:: SUPPLIED RECORDS

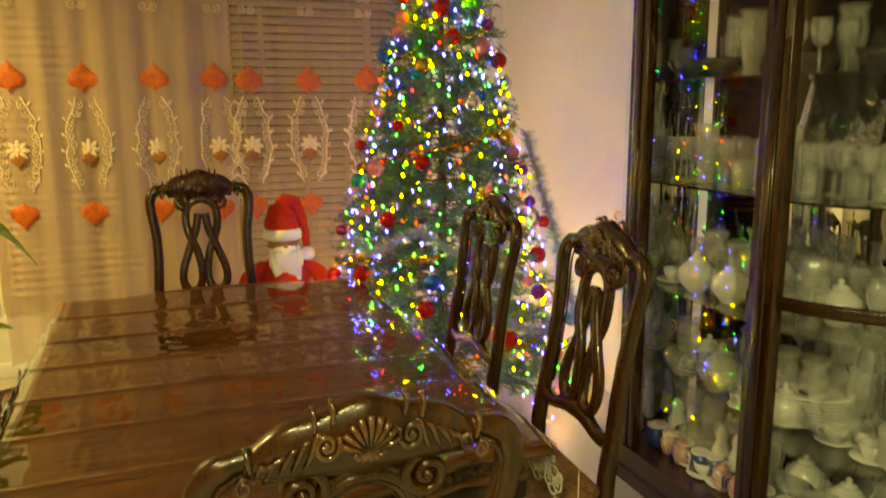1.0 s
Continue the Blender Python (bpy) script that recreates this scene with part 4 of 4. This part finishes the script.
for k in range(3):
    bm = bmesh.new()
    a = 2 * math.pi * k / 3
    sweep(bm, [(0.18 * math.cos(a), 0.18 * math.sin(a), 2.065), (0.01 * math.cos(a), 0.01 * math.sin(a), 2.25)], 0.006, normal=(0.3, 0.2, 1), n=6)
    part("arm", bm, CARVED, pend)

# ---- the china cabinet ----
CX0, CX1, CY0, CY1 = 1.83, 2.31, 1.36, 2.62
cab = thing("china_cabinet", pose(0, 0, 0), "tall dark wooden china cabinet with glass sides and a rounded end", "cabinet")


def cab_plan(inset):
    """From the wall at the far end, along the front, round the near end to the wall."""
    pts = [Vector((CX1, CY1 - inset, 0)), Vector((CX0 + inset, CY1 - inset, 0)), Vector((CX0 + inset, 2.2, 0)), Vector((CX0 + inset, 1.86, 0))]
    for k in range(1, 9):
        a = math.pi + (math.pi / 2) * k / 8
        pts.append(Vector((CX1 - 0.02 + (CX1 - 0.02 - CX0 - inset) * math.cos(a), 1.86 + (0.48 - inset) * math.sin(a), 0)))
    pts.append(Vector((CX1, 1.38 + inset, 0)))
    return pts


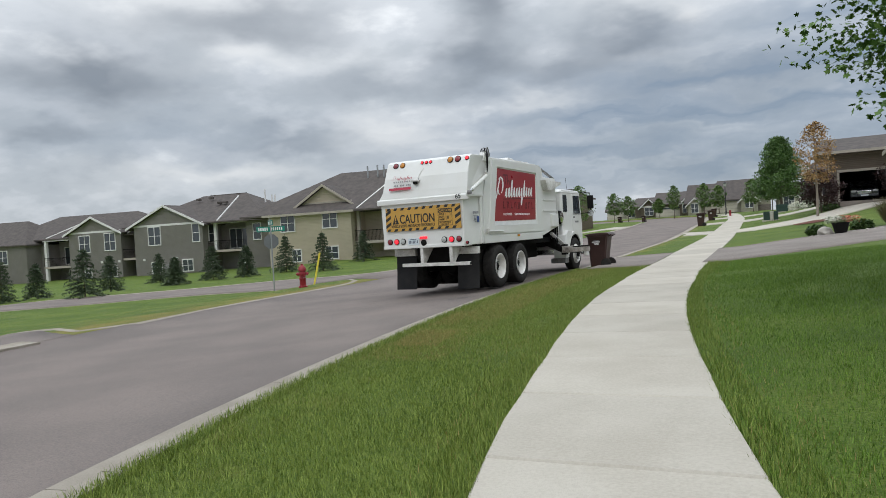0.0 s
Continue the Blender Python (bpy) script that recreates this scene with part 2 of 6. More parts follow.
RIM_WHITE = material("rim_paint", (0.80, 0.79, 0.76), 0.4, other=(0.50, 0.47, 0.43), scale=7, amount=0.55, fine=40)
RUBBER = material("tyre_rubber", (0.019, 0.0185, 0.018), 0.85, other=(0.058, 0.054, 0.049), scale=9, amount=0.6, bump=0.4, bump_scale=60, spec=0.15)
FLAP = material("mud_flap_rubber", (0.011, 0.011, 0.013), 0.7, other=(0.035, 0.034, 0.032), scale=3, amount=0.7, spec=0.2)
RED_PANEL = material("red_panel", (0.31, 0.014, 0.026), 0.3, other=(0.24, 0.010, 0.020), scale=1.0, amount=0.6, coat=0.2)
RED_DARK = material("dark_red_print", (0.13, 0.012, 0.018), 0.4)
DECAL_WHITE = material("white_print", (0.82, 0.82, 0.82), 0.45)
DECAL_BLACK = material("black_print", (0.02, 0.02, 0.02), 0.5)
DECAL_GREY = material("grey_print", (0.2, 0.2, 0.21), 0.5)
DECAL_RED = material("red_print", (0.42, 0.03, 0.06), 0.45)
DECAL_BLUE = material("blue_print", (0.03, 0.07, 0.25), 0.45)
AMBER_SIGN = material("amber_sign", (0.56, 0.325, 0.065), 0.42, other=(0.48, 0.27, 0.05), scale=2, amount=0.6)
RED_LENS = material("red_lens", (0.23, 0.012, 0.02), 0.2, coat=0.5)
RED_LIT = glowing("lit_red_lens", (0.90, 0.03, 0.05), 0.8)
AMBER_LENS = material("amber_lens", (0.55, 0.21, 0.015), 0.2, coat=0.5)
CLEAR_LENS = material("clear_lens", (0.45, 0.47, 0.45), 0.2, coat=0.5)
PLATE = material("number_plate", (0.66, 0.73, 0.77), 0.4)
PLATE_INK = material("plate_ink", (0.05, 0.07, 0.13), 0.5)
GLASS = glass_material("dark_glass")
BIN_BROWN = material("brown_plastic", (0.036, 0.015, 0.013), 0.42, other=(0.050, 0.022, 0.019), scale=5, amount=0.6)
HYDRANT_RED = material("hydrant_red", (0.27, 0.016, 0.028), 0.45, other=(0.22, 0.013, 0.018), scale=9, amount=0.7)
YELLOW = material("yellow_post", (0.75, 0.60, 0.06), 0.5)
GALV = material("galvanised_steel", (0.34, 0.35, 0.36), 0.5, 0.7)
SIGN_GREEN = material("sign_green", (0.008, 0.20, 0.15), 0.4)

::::

■ WORK INSTRUCTIONS: With the pictures left out, restate word for word every line of the data above, from the first down to the line that contains "dark wooden china".

■ TASK RESPONSE:
1.0 s
Continue the Blender Python (bpy) script that recreates this scene with part 4 of 4. This part finishes the script.
for k in range(3):
    bm = bmesh.new()
    a = 2 * math.pi * k / 3
    sweep(bm, [(0.18 * math.cos(a), 0.18 * math.sin(a), 2.065), (0.01 * math.cos(a), 0.01 * math.sin(a), 2.25)], 0.006, normal=(0.3, 0.2, 1), n=6)
    part("arm", bm, CARVED, pend)

# ---- the china cabinet ----
CX0, CX1, CY0, CY1 = 1.83, 2.31, 1.36, 2.62
cab = thing("china_cabinet", pose(0, 0, 0), "tall dark wooden china cabinet with glass sides and a rounded end", "cabinet")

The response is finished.